Fora dos gabinetes governamentais, Eugénia Cabaço foi jurista na Caixa Geral de Depósitos em dois períodos (que correspondem aos governos do PSD/CDS de Durão Barroso/Santana Lopes e de Passos Coelho): 15 de fevereiro de 2002 a 5 de maio de 2005 e de 1 de setembro de 2011 a 31 de março de 2015.
Eugénia Cabaço refuta, assim, que o seu caso possa ser contextualizado como fazendo parte do conceito de ‘portas giratórias pois o seu currículo “conta com o desempenho de funções em oito gabinetes governamentais e zero – repete-se: zero – nomeações para estruturas da administração pública ou para o setor empresarial do Estado.”
Questionada sobre se informou o secretário de Estado João Galamba da sua candidatura espontânea à EDP, a jurista respondeu: “O senhor Secretário de Estado Adjunto e da Energia foi, por mim, informado de todas as funções que desempenhei e não foi, como obviamente não tinha de ser, por mim informado de todas as remessas que fiz do meu curriculum vitae na procura de trabalho ao longo da minha vida”.
O Observador perguntou, por último, se sente condições para exercer o cargo com independência e imparcialidade face ao Grupo EDP. “A pergunta em referência (…) desvaloriza o facto de as funções que desempenho serem as de chefe de gabinete de um membro do Governo e não das do próprio membro do Governo”, lê-se na resposta.

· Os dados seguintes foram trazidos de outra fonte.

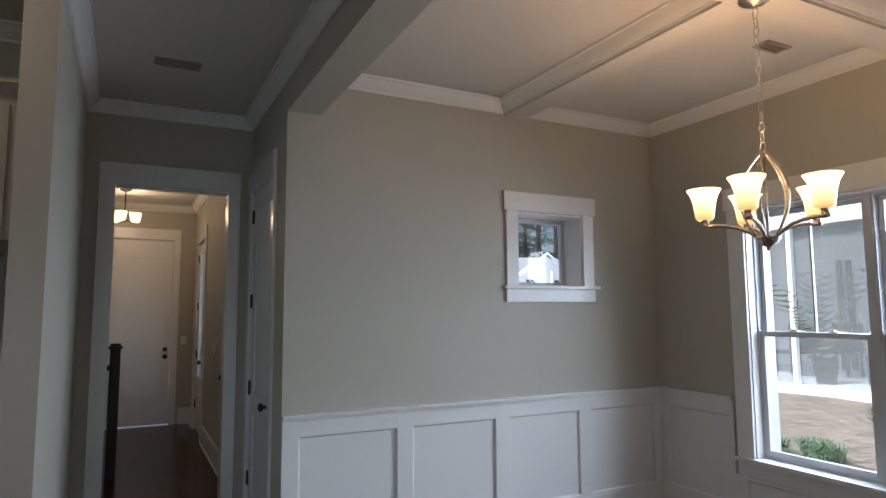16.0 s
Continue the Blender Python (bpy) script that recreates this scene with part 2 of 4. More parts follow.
def lathe(rows, n=24, cx=0.0, cy=0.0, bm=None):
    bm = bm or bmesh.new()
    rings = []
    for r, z in rows:
        rings.append([bm.verts.new((cx + r * math.cos(2 * math.pi * i / n), cy + r * math.sin(2 * math.pi * i / n), z)) for i in range(n)])
    for a, c in zip(rings, rings[1:]):
        for i in range(n):
            bm.faces.new((a[i], a[(i + 1) % n], c[(i + 1) % n], c[i])).smooth = True
    bm.faces.new(rings[0][::-1])
    bm.faces.new(rings[-1])
    bmesh.ops.recalc_face_normals(bm, faces=bm.faces)
    return bm


def shell(rows, thick=0.003, n=28):
    """An open turned cup: the profile outside, and back down inside."""
    bm = bmesh.new()
    full = list(rows) + [(max(r - thick, 0.002), z) for r, z in reversed(rows)]
    rings = [[bm.verts.new((r * math.cos(2 * math.pi * i / n), r * math.sin(2 * math.pi * i / n), z)) for i in range(n)] for r, z in full]
    for a, c in zip(rings, rings[1:] + rings[:1]):
        for i in range(n):
            bm.faces.new((a[i], a[(i + 1) % n], c[(i + 1) % n], c[i])).smooth = True
    bmesh.ops.recalc_face_normals(bm, faces=bm.faces)
    return bm


def tube(points, radius, n=10, bm=None, flat=1.0):
    bm = bm or bmesh.new()
    pts = [Vector(p) for p in points]
    rings = []
    side = None
    for i, p in enumerate(pts):
        d = (pts[min(i + 1, len(pts) - 1)] - pts[max(i - 1, 0)]).normalized()
        if side is None:
            side = d.cross(Vector((0, 0, 1)))
            if side.length < 0.05: side = d.cross(Vector((1, 0, 0)))
        side = (side - d * side.dot(d)).normalized()
        up = side.cross(d)
        rings.append([bm.verts.new(p + radius * (side * math.cos(2 * math.pi * k / n) + flat * up * math.sin(2 * math.pi * k / n))) for k in range(n)])
    for a, c in zip(rings, rings[1:]):
        for k in range(n):
            bm.faces.new((a[k], a[(k + 1) % n], c[(k + 1) % n], c[k])).smooth = True
    bm.faces.new(rings[0][::-1])
    bm.faces.new(rings[-1])
    bmesh.ops.recalc_face_normals(bm, faces=bm.faces)
    return bm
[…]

Enfatizando que sempre exerceu os seus cargos com “rigor e isenção”, não podendo tal ser “questionável pelo facto de comprovadamente procurar trabalho depois de ter cessado o XVIII Governo Constitucional em 2011”, e pelo “facto de não ter ter sido recrutada pela EDP”, Eugénia Cabaço assegura que nunca “teria qualquer intuito de prejudicar a empresa em causa.”